1721, Philippe d’Orléans, Régent de France, a des projets d’union matrimoniale, afin de consolider la paix avec l’Espagne.et dans le but de relever les deux pays sortis exsangues de plusieurs années de guerre

Louis XV, onze ans, va bientôt devenir Roi et un échange de princesses, s’il était mis en place, aurait une valeur diplomatique qui serait profitable tant à la France qu’à l’Espagne.

Le mariage de sa fille, Mademoiselle de Montpensier, douze ans, avec le fils du trône d’Espagne et celui de Louis XV avec l’Infante d’Espagne Anna Maria Victoria, âgée de seulement quatre ans est conclu de part et d’autre.

L’entrée prématurée dans la cour des grands de ces deux très jeunes princesses, deux enfants sacrifiées sur l’autel des jeux de pouvoirs finira par avoir raison de l’insouciance de leur âge.

Cinéma : L'échange des princesses
Cinéma : L’échange des princesses

Le film de Marc Degain qui est l’adaptation du roman éponyme de Chantal Thomas porte dans le cadre de la régence sur l’ épisode de l’échange de princesses à des fins politiques entre deux Royaumes en dehors de toute considération de l’âge des conjoints propulsés à onze et quatre ans dans des univers fatalement déformants et destructeurs.

Le film fait également la lumière sur le jeune âge de Louis XV et sur celui de l’héritier du trône d’Espagne.

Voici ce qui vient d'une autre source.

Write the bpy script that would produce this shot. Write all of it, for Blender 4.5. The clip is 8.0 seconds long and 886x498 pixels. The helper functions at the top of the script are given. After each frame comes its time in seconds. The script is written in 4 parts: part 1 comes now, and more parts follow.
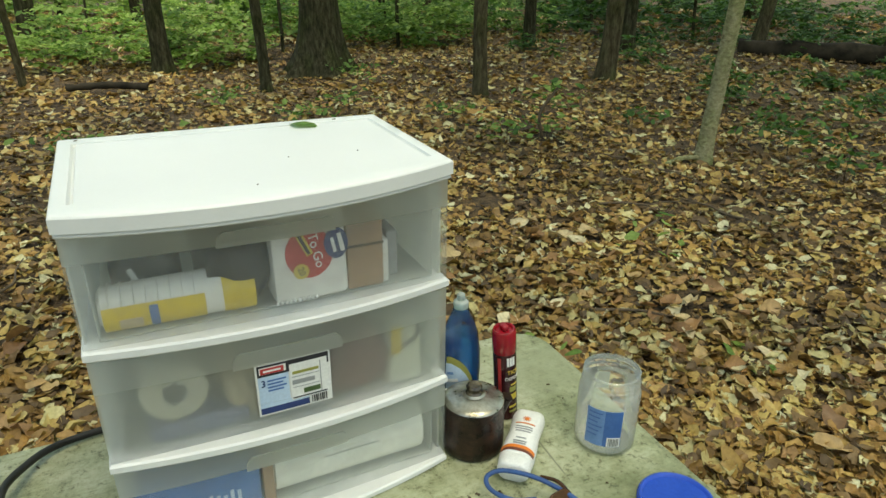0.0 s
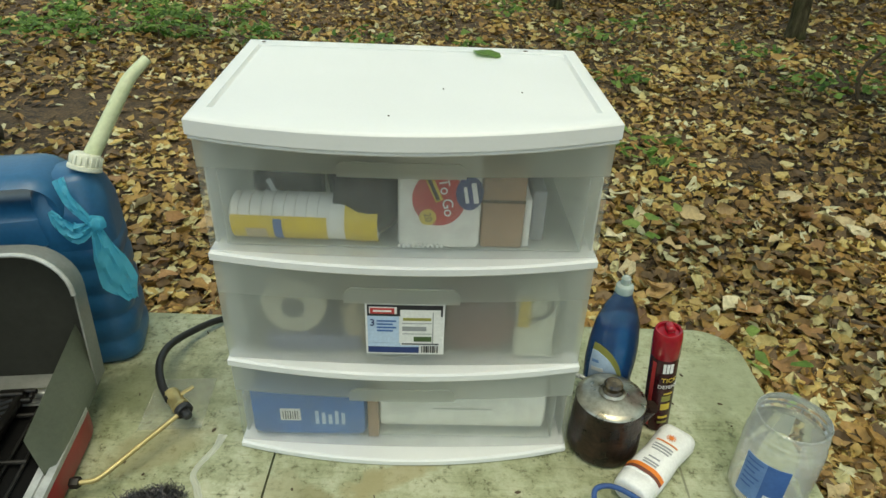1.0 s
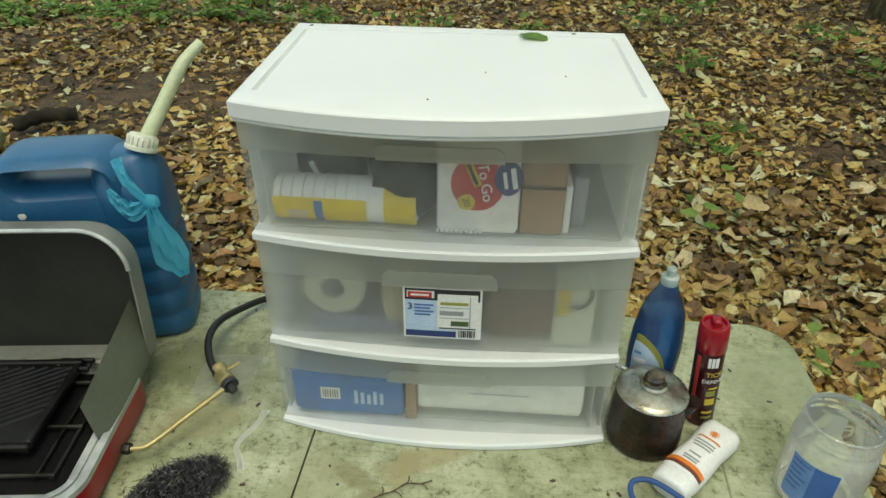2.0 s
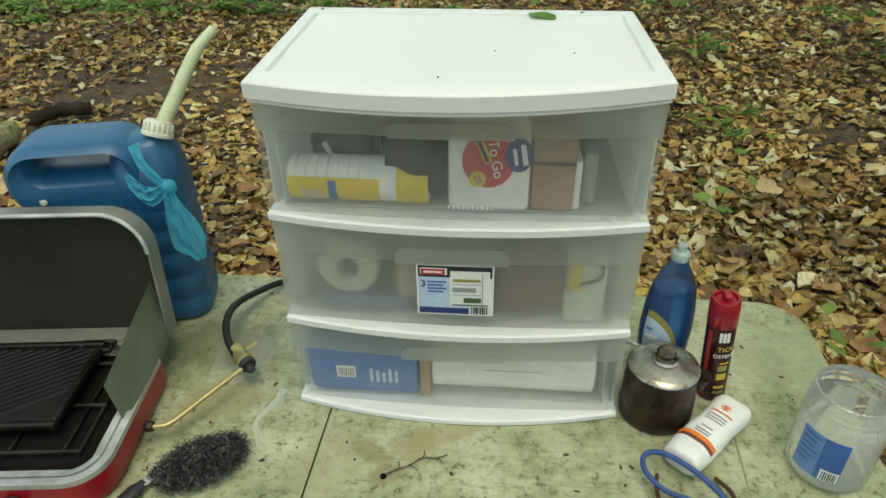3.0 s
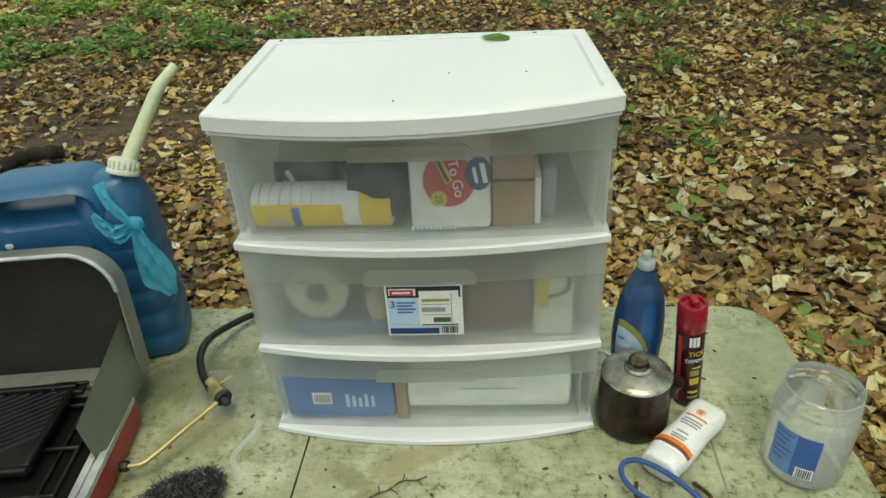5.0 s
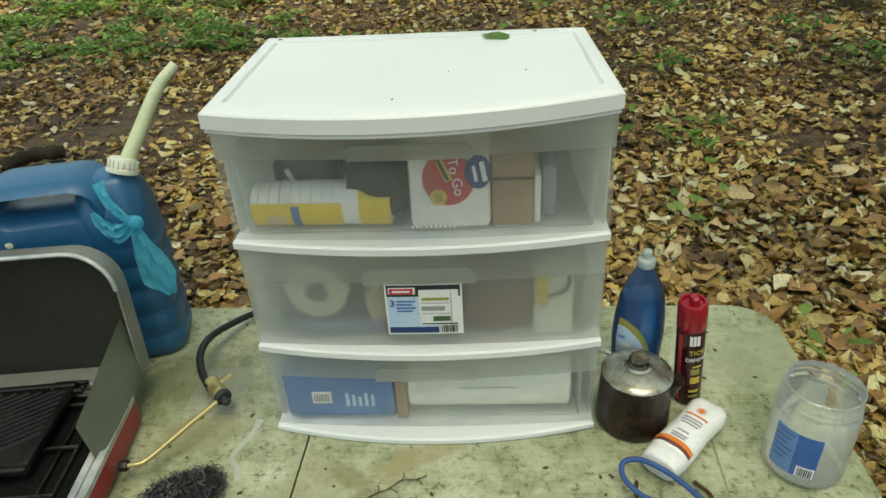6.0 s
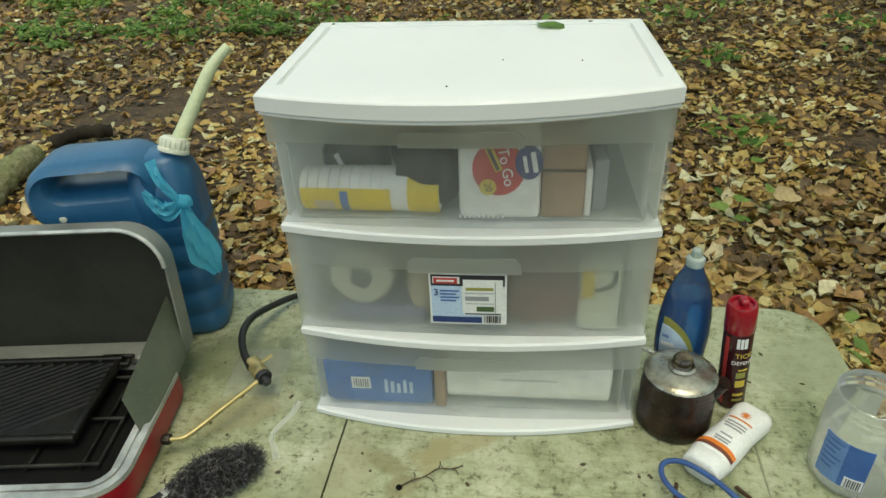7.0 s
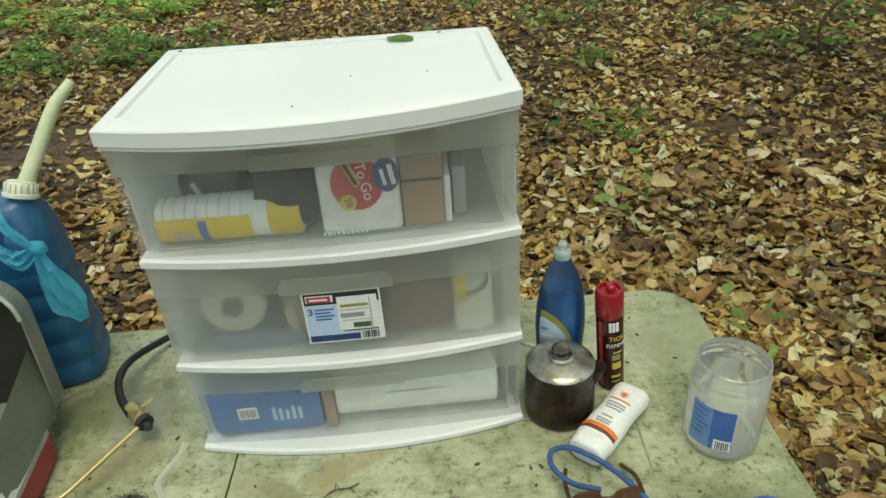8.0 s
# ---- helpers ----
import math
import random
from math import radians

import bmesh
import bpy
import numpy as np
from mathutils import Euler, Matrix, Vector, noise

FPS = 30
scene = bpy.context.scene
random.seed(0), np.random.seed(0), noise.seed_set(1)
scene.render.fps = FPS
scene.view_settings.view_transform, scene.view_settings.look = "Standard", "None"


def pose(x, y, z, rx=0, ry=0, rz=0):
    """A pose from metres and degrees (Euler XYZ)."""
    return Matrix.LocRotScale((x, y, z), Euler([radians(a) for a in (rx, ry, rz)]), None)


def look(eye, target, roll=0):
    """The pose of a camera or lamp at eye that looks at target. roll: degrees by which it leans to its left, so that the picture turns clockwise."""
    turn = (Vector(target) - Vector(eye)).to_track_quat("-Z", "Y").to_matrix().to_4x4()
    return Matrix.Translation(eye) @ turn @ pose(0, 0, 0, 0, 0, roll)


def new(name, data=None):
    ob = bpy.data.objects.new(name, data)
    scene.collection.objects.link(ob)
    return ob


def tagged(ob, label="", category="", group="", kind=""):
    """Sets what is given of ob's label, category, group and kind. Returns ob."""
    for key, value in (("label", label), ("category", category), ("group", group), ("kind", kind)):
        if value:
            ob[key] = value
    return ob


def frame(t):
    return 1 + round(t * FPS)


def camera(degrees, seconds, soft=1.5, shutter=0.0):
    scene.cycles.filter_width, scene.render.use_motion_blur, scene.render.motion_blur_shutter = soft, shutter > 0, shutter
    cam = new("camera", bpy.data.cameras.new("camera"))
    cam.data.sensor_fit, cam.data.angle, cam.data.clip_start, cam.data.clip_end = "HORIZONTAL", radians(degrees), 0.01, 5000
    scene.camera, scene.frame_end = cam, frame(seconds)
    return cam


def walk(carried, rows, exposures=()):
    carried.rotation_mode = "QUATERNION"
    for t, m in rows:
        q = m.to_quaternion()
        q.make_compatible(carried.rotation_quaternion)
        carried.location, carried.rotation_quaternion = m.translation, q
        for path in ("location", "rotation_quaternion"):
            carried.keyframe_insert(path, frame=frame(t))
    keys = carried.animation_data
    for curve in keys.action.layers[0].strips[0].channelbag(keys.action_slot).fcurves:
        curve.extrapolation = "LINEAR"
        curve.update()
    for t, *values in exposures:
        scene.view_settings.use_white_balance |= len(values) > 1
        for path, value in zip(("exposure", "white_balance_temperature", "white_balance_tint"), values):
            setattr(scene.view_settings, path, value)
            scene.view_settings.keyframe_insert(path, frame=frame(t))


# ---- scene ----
cam = camera(67.8, 8.0)
PATH = [
    (0, (-0.17, -0.884, 1.629), (0.632, 0.759, 0.819), 0.6),
    (0.5, (-0.08, -0.783, 1.622), (0.446, 0.932, 0.737), 0.6),
    (0.7, (-0.033, -0.779, 1.632), (0.247, 0.98, 0.722), 1.9),
    (1, (0.035, -0.792, 1.623), (0.077, 0.926, 0.598), 2.0),
    (1.5, (0.053, -0.783, 1.624), (-0.065, 0.905, 0.557), 1.3),
    (2.8, (0.073, -0.809, 1.615), (-0.054, 0.876, 0.545), -0.8),
    (3, (0.063, -0.813, 1.613), (-0.1, 0.857, 0.525), -1.0),
    (3.5, (0.049, -0.826, 1.609), (-0.149, 0.848, 0.534), -0.5),
    (4, (0.046, -0.832, 1.611), (-0.174, 0.848, 0.549), -0.9),
    (4.5, (0.075, -0.83, 1.616), (-0.111, 0.89, 0.612), -3.1),
    (4.7, (0.089, -0.824, 1.614), (-0.028, 0.889, 0.588), -3.3),
    (6, (0.093, -0.822, 1.609), (-0.027, 0.89, 0.582), -3.4),
    (6.5, (0.081, -0.822, 1.607), (-0.076, 0.885, 0.576), -3.2),
    (7, (0.071, -0.82, 1.605), (-0.145, 0.872, 0.559), -2.8),
    (7.5, (0.111, -0.818, 1.604), (0.047, 0.895, 0.574), -3.3),
    (8, (0.136, -0.824, 1.605), (0.186, 0.891, 0.578), -4.3),
]
walk(cam, [(t, look(eye, target, roll)) for t, eye, target, roll in PATH], [(0.0, 0.95, 7150, -1.5), (0.6, 0.93, 7150, -1.5), (1.4, 0.82, 7150, -1.5), (7.0, 0.82, 7150, -1.5), (8.0, 0.88, 7150, -1.5)])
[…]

A l’âge où les garçons jouent encore aux batailles de soldats de plomb, ces deux là jouent à la guerre grandeur nature et prennent des décisions pour la bonne marche de leur pays.

Il fait état en filigrane et en arrière plan du mauvais état d’une monarchie plus encline à des intrigues, à des manipulations de personnes, à des tractations politiques qu’aux réels problèmes du royaume.

Si « L’échange des princesses » montre les pays et la monarchie dans un état de précarité, il rend compte d’un autre danger de l’époque, celui des épidémies, la peste ou la variole qui induisait un rapport très particulier à la vie.

La menace d’une mort prématurée explique l’importance de la religion qui offrait un lien avec la vie éternelle et cette vie terrestre si éphémère.

Toute la famille du jeune Louis XV a péri de la variole, son arrière grand père, son père, sa mère, son frère et au milieu de ce déficit affectif, ce tout jeune garçon se retrouve investi d’une fonction qu’il commence par assurer maladroitement avant de l’occuper pleinement et de découvrir le monde à travers le prisme du pouvoir absolu.

Si, dans le livre, Chantal Thomas s’est surtout focalisé sur le personnage de Louis XV, Marc Dugain s’est attaché, dans un souci d’ajouter à son film une dimension romanesque, à celui de Louise Elizabeth qu’il présente dès les premières séquences comme une fille émancipée, presque effrontée et résolument moderne pour mieux la voir se résigner plus tard à sa fonction d’épouse et à s’attacher à Don Luis. Une résignation à la fois terrible et belle.

Le complot cynique qui sert de tracé narratif au film auquel sont confrontés les jeunes personnages ne les soumet jamais totalement. Ils gardent, en dépit de leur jeunesse, face à ce destin qui leur est dicté, une part de noblesse presque instinctive en dépit de leur héritage déliquescent.

Quand un cinéaste réalise un film historique, il peut filmer la grande histoire avec ses fastes ou faire le choix d’une démarche plus intimiste. C’est cette seconde option qu’a choisie Marc Dugain, préférant garder le récit plus «serré» sur les enfants, leurs réactions, leurs émotions, leur fragilité, la force de leur élans instinctifs.

Un casting épatant qui regroupe des valeurs sûres tels Lambert Wilson ou Olivier Gourmet relayées par de jeunes (ou très jeunes) comédiens comme l’impressionnante Juliane Lepoureau qui joue l’infante.

Mais tous, aussi bons soient-ils, passent au second rang devant la magnifique présence, le jeu subtile au battement de paupières près de l’immense Catherine Mouchet dont la partition est ici, à hauteur de son talent.

Il faut aller voir cet « Echange des princesses  » cruel et gracieux.